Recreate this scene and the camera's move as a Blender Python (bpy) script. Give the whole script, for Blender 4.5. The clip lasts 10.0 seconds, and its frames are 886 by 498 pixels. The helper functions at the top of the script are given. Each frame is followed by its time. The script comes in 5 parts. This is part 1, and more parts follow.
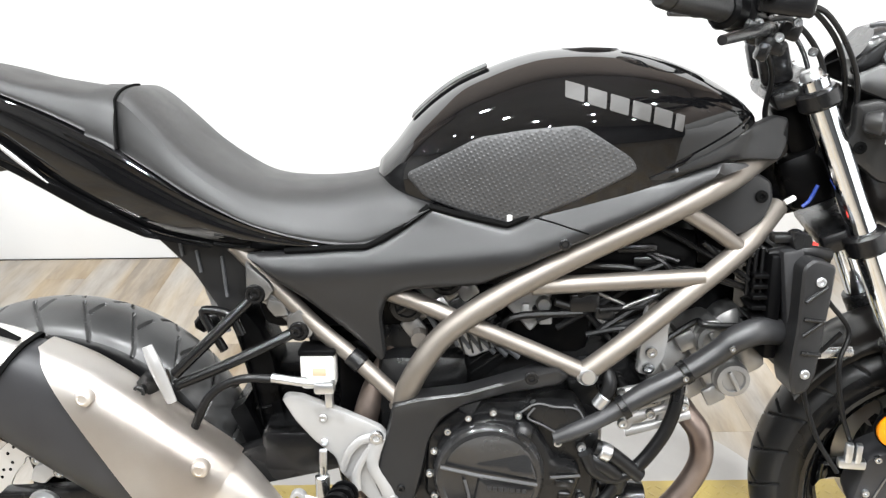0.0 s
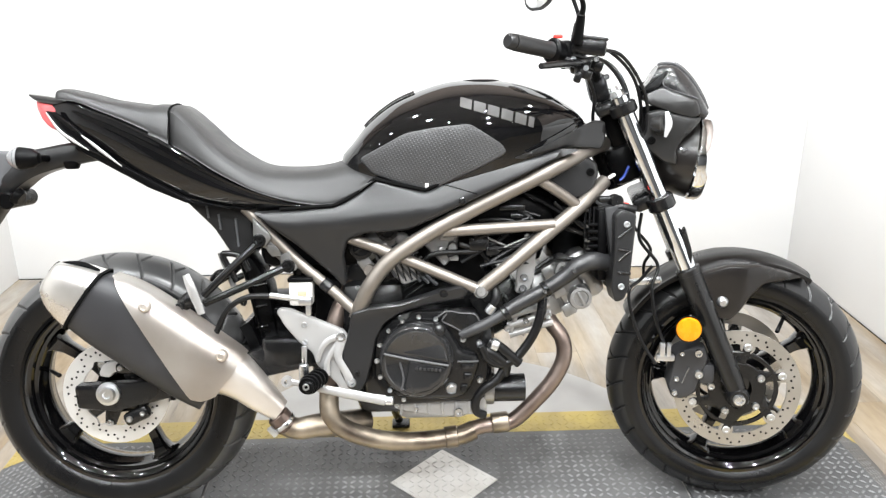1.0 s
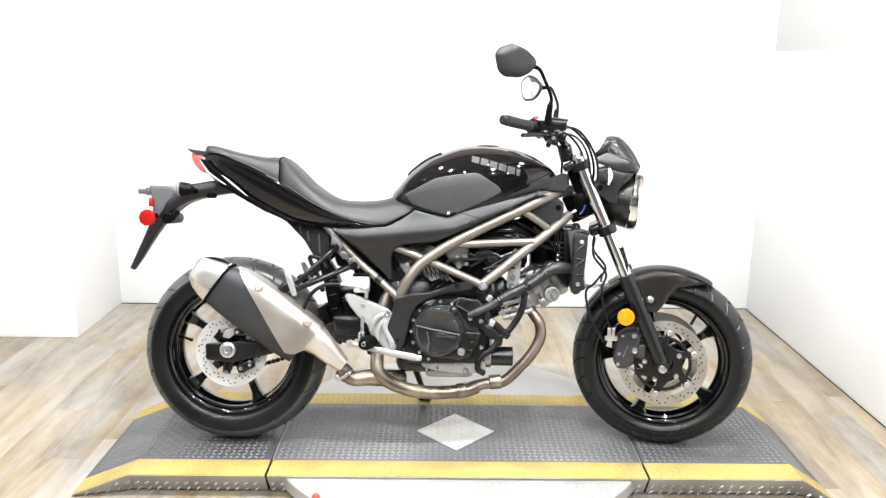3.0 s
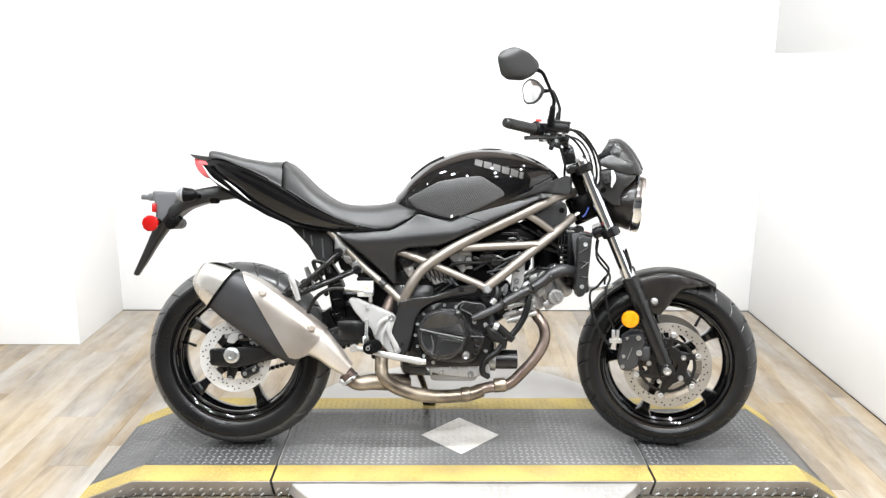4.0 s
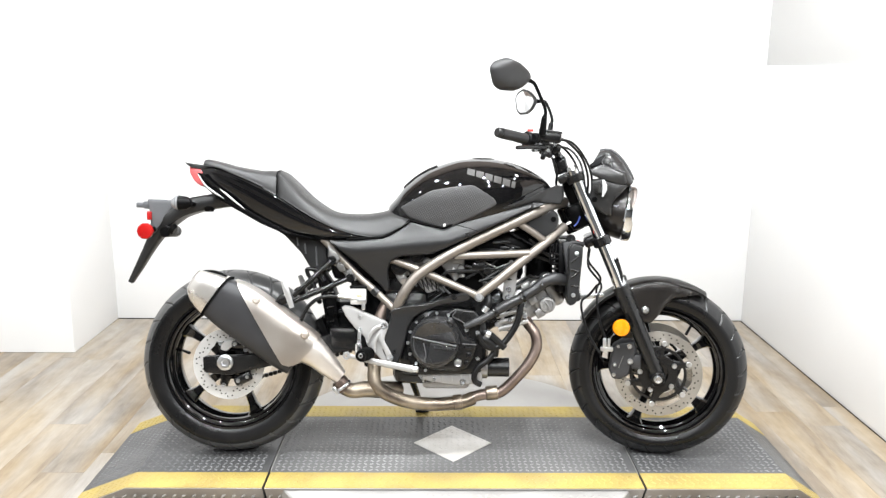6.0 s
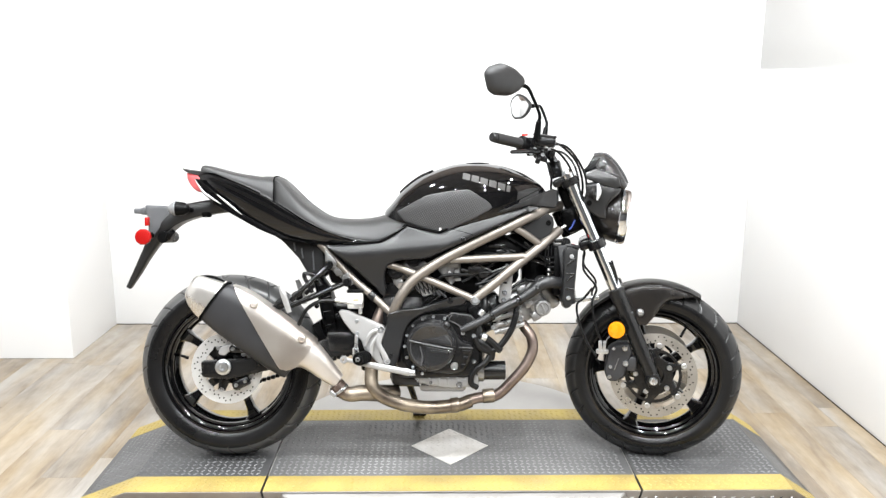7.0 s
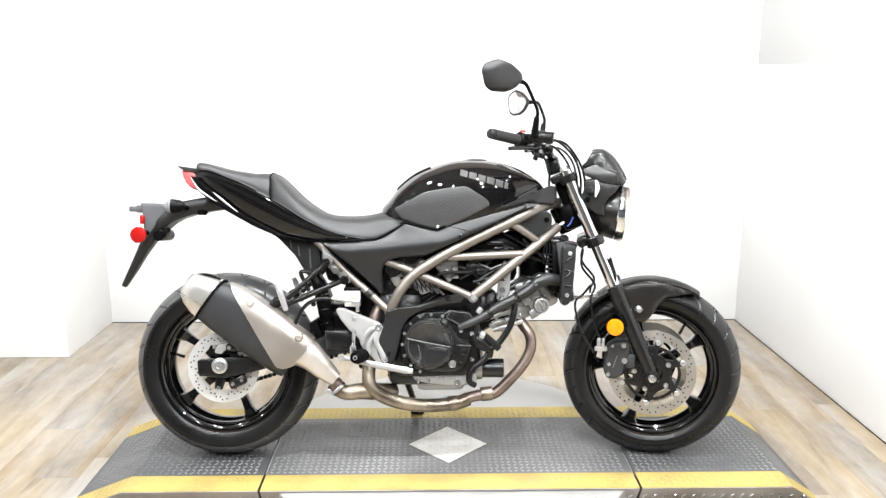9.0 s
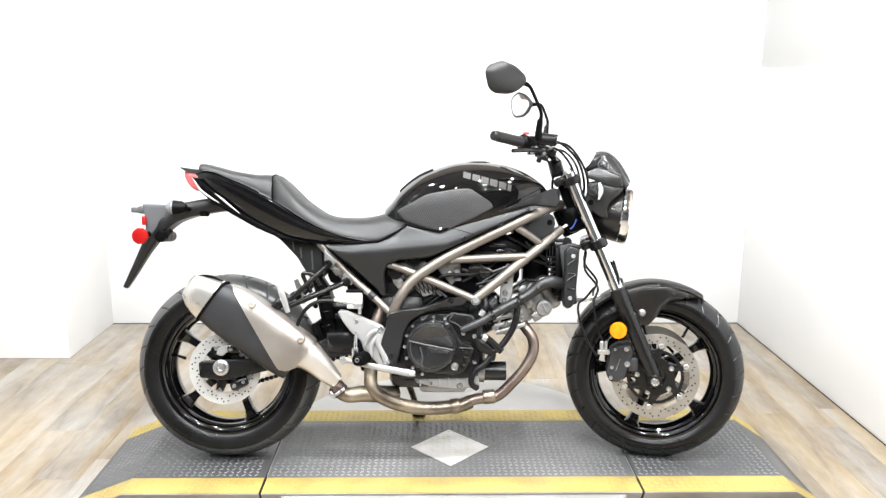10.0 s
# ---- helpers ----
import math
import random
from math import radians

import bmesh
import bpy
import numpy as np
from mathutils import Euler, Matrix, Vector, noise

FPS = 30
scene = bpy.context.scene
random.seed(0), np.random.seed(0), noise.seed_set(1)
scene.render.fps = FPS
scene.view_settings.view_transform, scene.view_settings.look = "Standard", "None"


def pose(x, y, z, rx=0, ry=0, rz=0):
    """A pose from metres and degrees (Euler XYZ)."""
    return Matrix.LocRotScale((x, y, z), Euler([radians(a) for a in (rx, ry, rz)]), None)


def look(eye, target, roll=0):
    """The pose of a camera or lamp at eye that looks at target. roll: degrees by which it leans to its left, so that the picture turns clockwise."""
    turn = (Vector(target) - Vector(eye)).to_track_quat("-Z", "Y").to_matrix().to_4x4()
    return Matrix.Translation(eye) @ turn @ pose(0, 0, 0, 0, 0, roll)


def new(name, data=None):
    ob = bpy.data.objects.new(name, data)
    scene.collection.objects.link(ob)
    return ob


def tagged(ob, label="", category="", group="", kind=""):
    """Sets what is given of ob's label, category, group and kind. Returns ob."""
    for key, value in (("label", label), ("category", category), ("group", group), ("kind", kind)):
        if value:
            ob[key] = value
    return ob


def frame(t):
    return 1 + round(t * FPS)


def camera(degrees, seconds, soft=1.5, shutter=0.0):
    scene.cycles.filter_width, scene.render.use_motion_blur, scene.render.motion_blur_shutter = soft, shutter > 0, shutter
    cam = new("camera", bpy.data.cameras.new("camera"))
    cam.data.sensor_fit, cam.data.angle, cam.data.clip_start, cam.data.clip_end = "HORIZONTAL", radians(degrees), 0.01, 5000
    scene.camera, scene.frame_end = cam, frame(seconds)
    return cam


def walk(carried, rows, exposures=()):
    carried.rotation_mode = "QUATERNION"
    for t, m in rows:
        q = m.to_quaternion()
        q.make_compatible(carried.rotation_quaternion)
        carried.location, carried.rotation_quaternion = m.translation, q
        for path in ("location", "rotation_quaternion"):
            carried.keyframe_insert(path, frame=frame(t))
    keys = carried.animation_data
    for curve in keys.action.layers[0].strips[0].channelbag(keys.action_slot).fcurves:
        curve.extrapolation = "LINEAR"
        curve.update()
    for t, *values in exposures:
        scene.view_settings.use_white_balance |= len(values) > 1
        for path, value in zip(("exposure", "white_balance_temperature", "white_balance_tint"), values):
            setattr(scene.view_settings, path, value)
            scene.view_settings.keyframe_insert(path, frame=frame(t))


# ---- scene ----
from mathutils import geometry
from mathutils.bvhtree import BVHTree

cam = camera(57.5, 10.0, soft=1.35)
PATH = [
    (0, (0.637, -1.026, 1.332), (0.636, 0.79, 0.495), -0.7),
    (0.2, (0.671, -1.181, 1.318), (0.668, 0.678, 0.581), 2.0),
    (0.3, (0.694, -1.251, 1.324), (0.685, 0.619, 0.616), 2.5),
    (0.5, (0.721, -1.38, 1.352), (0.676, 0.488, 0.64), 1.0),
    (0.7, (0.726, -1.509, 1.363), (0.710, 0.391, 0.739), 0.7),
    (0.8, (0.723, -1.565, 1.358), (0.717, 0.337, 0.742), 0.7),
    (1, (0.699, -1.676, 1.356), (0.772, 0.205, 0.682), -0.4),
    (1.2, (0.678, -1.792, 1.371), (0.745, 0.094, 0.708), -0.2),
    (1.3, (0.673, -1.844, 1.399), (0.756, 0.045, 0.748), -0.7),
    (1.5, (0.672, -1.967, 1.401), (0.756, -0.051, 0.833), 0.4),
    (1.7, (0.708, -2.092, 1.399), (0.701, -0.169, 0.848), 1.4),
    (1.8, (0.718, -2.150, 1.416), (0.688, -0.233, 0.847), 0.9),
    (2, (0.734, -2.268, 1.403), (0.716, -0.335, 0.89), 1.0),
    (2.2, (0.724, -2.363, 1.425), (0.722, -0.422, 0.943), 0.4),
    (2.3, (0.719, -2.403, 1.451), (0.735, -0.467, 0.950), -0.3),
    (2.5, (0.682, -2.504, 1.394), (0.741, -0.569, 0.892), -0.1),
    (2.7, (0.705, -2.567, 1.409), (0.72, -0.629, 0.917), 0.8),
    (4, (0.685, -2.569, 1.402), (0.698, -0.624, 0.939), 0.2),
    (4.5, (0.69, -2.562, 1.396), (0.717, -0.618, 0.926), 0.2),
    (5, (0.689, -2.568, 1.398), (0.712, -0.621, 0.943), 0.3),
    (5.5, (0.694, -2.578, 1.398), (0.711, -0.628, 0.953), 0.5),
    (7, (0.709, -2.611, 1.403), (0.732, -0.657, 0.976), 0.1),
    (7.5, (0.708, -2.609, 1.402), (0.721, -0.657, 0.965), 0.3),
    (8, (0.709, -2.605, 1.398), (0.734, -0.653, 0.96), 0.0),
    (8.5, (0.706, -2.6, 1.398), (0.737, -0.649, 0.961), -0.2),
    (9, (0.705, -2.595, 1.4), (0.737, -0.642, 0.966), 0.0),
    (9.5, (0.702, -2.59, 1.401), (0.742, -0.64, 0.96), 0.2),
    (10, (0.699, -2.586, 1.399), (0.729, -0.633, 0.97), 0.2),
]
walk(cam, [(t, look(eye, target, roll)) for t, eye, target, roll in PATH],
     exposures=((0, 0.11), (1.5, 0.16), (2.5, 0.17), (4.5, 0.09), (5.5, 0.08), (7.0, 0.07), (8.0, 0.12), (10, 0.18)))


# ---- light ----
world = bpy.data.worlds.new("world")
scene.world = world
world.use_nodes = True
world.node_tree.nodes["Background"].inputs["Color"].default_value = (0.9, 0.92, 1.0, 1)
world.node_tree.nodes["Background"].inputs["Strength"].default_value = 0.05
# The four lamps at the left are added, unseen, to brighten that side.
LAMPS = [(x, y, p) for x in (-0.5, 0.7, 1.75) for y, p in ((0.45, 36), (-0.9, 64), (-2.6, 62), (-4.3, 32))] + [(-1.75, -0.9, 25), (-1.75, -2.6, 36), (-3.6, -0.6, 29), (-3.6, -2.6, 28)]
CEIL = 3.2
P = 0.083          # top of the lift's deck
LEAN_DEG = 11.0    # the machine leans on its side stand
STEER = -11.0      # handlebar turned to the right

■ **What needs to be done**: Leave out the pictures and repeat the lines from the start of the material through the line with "what is given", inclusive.

■ **Written reply**:
Recreate this scene and the camera's move as a Blender Python (bpy) script. Give the whole script, for Blender 4.5. The clip lasts 10.0 seconds, and its frames are 886 by 498 pixels. The helper functions at the top of the script are given. Each frame is followed by its time. The script comes in 5 parts. This is part 1, and more parts follow.
0.0 s
1.0 s
3.0 s
4.0 s
6.0 s
7.0 s
9.0 s
10.0 s
# ---- helpers ----
import math
import random
from math import radians

import bmesh
import bpy
import numpy as np
from mathutils import Euler, Matrix, Vector, noise

FPS = 30
scene = bpy.context.scene
random.seed(0), np.random.seed(0), noise.seed_set(1)
scene.render.fps = FPS
scene.view_settings.view_transform, scene.view_settings.look = "Standard", "None"


def pose(x, y, z, rx=0, ry=0, rz=0):
    """A pose from metres and degrees (Euler XYZ)."""
    return Matrix.LocRotScale((x, y, z), Euler([radians(a) for a in (rx, ry, rz)]), None)


def look(eye, target, roll=0):
    """The pose of a camera or lamp at eye that looks at target. roll: degrees by which it leans to its left, so that the picture turns clockwise."""
    turn = (Vector(target) - Vector(eye)).to_track_quat("-Z", "Y").to_matrix().to_4x4()
    return Matrix.Translation(eye) @ turn @ pose(0, 0, 0, 0, 0, roll)


def new(name, data=None):
    ob = bpy.data.objects.new(name, data)
    scene.collection.objects.link(ob)
    return ob


def tagged(ob, label="", category="", group="", kind=""):
    """Sets what is given of ob's label, category, group and kind. Returns ob."""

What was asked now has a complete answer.